> _INFORMATION PROVIDED_
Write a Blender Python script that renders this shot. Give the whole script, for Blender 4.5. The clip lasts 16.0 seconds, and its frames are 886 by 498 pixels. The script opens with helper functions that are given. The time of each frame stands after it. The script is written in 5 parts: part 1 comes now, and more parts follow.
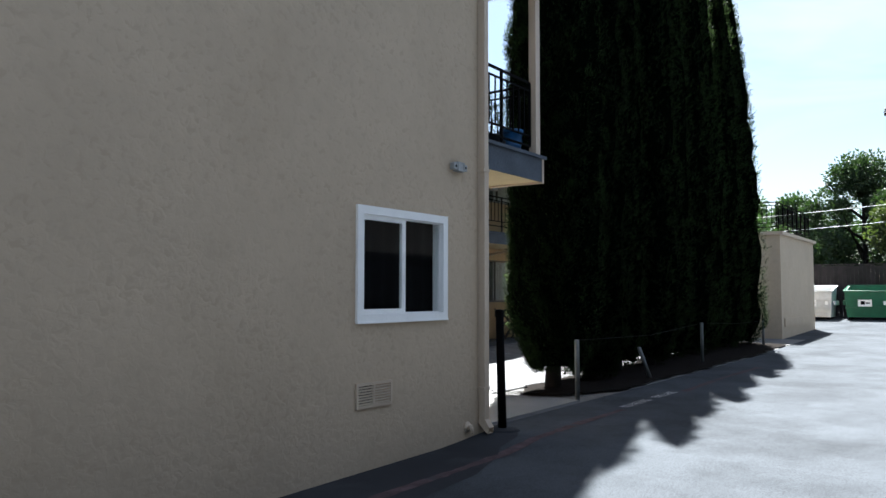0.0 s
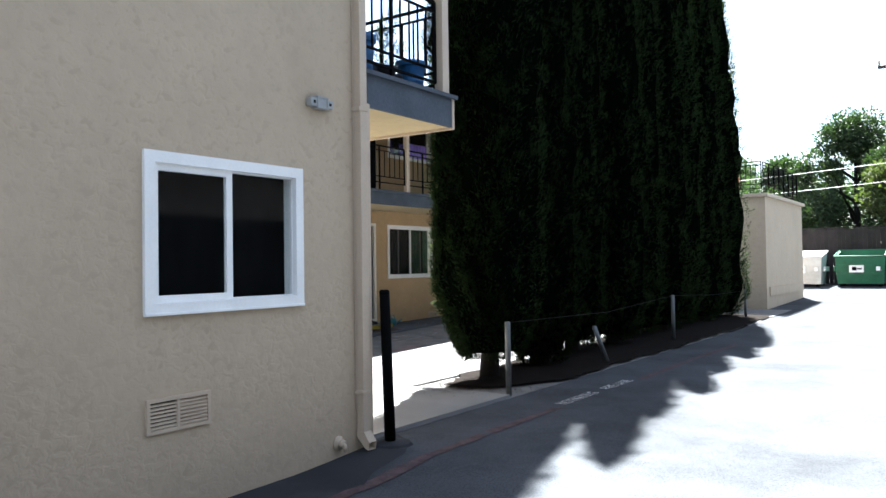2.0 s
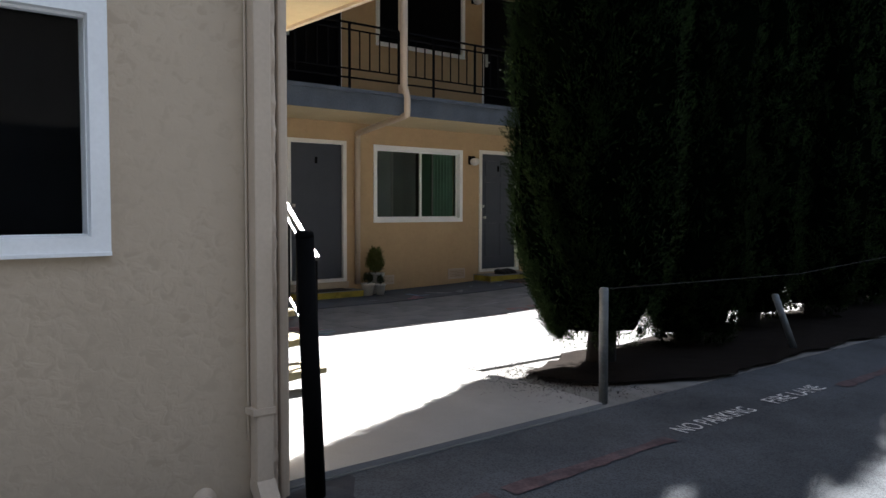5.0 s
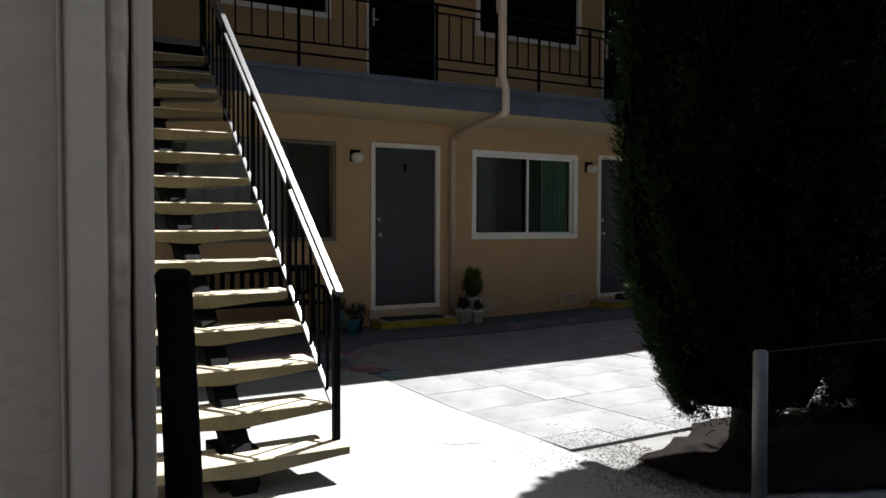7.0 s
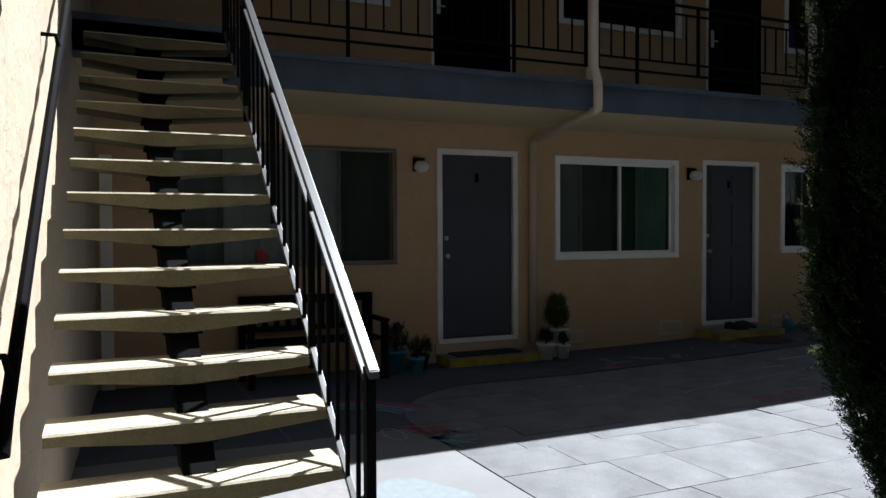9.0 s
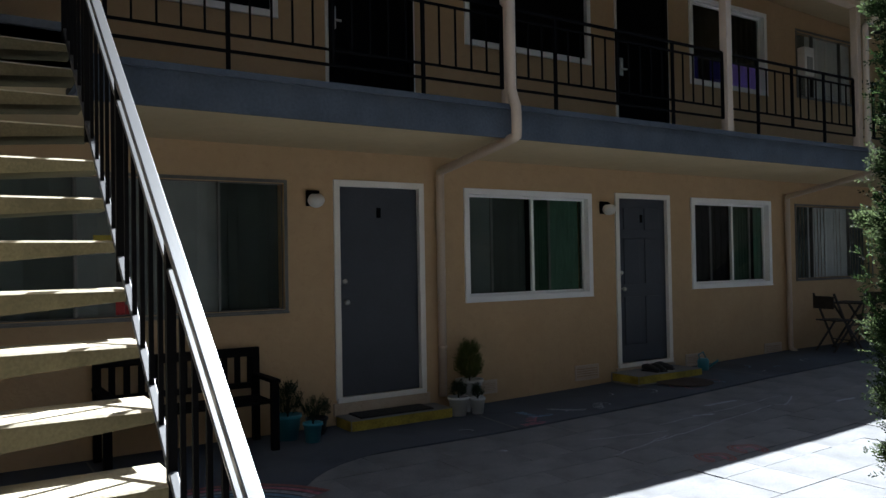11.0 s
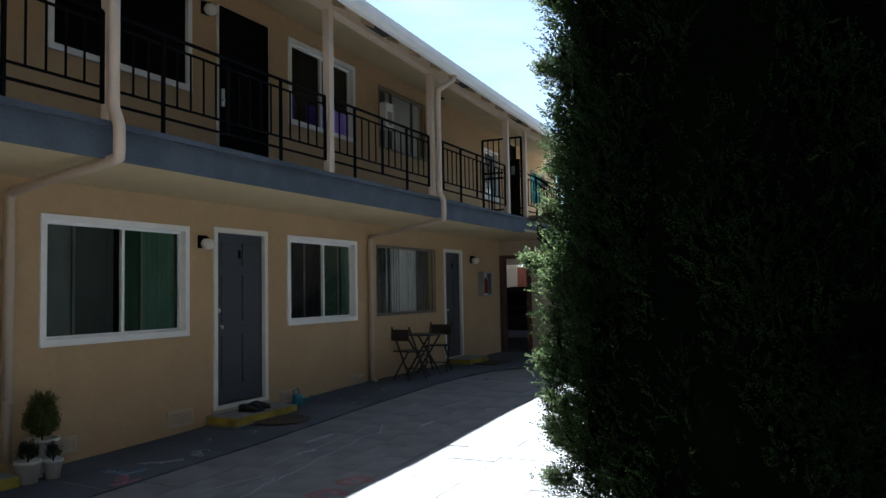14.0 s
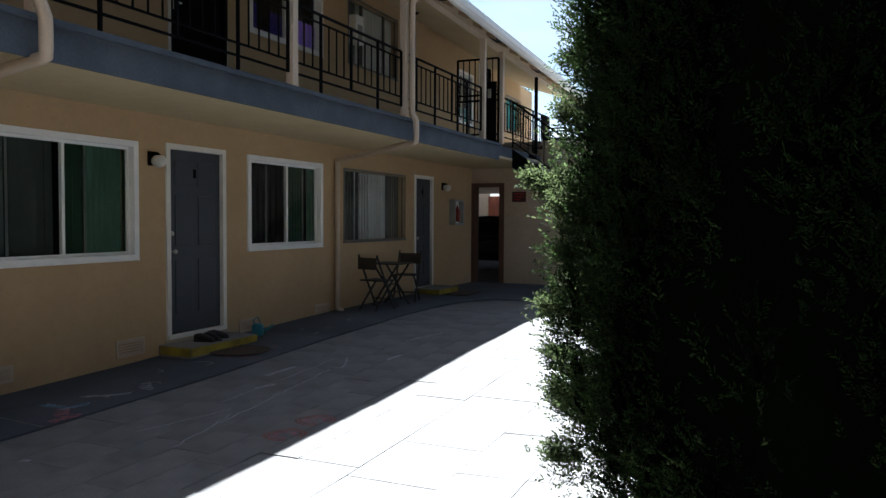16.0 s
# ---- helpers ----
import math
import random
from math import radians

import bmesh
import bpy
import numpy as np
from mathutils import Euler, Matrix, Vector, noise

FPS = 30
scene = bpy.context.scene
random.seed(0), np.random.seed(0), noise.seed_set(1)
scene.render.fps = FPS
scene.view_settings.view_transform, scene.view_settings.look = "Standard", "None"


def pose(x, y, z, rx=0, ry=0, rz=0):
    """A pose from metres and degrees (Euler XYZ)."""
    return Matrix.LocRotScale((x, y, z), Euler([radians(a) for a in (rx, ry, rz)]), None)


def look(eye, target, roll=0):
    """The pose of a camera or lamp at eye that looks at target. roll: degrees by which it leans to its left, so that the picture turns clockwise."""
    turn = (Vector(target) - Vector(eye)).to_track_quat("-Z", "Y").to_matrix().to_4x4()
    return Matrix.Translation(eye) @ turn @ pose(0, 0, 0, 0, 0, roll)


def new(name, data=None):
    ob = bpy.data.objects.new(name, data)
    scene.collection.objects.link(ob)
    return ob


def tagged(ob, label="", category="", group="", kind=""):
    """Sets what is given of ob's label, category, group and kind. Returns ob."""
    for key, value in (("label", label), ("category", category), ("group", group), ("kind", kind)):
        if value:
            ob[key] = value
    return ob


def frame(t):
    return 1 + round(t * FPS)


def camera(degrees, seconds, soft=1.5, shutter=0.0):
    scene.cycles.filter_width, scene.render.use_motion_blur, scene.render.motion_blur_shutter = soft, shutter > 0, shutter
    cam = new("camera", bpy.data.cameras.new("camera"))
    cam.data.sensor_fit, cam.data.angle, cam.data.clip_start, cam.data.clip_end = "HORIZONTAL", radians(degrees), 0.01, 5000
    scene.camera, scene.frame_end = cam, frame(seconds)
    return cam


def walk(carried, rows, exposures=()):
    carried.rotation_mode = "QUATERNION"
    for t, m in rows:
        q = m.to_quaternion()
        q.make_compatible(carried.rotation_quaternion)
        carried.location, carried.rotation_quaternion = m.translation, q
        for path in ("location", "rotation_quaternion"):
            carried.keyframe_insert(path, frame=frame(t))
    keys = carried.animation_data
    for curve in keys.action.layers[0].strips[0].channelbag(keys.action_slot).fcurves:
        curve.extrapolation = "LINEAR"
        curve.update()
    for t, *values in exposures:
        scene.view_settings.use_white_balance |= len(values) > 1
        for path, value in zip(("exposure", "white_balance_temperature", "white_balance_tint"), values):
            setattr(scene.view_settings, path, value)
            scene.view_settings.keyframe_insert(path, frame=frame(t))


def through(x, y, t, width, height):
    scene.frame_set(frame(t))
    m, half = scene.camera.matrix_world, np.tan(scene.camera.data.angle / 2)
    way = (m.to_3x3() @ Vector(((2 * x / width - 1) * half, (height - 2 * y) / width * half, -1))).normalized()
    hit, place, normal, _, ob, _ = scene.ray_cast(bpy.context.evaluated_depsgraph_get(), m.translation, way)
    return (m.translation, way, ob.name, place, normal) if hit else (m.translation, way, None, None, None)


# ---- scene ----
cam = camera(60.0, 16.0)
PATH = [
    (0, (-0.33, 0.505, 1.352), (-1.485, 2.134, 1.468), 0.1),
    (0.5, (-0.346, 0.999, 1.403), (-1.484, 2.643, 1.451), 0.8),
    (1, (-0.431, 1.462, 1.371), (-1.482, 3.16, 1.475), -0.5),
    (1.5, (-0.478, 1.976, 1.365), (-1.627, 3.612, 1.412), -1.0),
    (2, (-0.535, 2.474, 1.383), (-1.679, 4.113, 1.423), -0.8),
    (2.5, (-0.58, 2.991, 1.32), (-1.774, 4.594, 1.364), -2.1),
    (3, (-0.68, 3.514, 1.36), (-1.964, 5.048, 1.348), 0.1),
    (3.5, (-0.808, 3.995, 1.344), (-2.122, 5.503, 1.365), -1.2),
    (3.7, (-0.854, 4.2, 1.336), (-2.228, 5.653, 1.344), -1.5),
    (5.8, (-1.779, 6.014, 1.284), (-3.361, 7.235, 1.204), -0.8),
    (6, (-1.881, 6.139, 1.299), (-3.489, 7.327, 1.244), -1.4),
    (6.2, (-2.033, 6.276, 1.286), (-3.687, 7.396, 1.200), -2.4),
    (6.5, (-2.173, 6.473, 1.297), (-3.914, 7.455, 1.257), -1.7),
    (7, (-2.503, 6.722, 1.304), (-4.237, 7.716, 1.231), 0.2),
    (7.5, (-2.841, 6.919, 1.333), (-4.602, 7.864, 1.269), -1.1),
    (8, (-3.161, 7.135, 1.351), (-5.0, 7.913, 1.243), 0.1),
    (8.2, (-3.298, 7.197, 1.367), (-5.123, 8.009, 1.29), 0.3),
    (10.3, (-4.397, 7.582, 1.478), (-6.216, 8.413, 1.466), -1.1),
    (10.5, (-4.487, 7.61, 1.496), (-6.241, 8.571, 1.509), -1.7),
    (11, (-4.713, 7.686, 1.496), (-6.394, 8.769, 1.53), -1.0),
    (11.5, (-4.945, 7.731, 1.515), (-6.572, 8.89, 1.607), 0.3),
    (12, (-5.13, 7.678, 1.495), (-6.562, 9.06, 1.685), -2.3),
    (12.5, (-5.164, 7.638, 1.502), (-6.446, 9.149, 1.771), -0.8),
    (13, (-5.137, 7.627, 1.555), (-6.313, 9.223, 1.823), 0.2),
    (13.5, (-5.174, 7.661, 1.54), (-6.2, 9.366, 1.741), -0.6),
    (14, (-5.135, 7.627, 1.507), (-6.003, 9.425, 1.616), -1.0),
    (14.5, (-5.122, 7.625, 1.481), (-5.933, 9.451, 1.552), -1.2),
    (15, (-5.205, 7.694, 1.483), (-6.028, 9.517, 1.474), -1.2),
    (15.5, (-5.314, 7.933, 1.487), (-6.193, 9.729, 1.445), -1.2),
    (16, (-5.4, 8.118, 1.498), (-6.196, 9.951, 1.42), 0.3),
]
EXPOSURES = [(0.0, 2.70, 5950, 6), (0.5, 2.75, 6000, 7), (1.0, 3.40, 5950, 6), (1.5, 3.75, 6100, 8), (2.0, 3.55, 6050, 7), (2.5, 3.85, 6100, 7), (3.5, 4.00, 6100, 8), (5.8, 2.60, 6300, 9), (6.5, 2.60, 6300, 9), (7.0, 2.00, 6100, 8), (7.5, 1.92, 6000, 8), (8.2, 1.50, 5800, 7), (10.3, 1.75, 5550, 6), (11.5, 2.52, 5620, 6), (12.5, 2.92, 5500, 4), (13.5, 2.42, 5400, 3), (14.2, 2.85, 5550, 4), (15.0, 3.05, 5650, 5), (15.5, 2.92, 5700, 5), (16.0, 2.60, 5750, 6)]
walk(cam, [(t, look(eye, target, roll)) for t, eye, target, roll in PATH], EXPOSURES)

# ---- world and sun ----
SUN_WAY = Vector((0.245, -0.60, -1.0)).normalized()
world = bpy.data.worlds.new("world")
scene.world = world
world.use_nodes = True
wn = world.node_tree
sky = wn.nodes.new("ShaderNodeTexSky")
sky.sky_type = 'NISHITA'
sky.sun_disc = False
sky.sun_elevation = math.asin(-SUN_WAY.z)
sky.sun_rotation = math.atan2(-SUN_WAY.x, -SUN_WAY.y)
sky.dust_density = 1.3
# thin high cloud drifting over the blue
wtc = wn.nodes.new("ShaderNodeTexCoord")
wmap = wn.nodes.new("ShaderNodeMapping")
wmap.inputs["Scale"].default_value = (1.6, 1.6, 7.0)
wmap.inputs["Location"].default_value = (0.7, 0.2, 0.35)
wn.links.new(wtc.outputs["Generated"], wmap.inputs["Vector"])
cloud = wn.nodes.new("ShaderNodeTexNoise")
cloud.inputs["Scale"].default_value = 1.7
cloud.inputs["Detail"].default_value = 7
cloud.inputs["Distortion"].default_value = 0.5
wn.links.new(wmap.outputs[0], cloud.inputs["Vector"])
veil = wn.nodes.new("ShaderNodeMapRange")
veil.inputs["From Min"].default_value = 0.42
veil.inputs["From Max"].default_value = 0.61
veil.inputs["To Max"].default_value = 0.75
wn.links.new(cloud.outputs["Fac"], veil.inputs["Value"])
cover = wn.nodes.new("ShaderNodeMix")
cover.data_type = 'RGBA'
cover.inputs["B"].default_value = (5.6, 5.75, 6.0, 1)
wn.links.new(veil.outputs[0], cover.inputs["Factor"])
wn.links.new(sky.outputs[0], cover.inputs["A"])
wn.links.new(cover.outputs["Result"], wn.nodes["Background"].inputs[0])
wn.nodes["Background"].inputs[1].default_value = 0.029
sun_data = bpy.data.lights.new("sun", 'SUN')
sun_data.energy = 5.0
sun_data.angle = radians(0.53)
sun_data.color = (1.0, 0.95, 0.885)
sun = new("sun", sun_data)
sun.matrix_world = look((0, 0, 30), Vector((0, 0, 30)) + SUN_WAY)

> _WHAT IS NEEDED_
The lines to quote run from the one containing "for t, m in" to the one containing "return (m.translation, way, ob.name, place, normal)". Quote them exactly, with both of those lines, and nothing else.

> _SOLUTION TO THIS PROBLEM_
    for t, m in rows:
        q = m.to_quaternion()
        q.make_compatible(carried.rotation_quaternion)
        carried.location, carried.rotation_quaternion = m.translation, q
        for path in ("location", "rotation_quaternion"):
            carried.keyframe_insert(path, frame=frame(t))
    keys = carried.animation_data
    for curve in keys.action.layers[0].strips[0].channelbag(keys.action_slot).fcurves:
        curve.extrapolation = "LINEAR"
        curve.update()
    for t, *values in exposures:
        scene.view_settings.use_white_balance |= len(values) > 1
        for path, value in zip(("exposure", "white_balance_temperature", "white_balance_tint"), values):
            setattr(scene.view_settings, path, value)
            scene.view_settings.keyframe_insert(path, frame=frame(t))


def through(x, y, t, width, height):
    scene.frame_set(frame(t))
    m, half = scene.camera.matrix_world, np.tan(scene.camera.data.angle / 2)
    way = (m.to_3x3() @ Vector(((2 * x / width - 1) * half, (height - 2 * y) / width * half, -1))).normalized()
    hit, place, normal, _, ob, _ = scene.ray_cast(bpy.context.evaluated_depsgraph_get(), m.translation, way)
    return (m.translation, way, ob.name, place, normal) if hit else (m.translation, way, None, None, None)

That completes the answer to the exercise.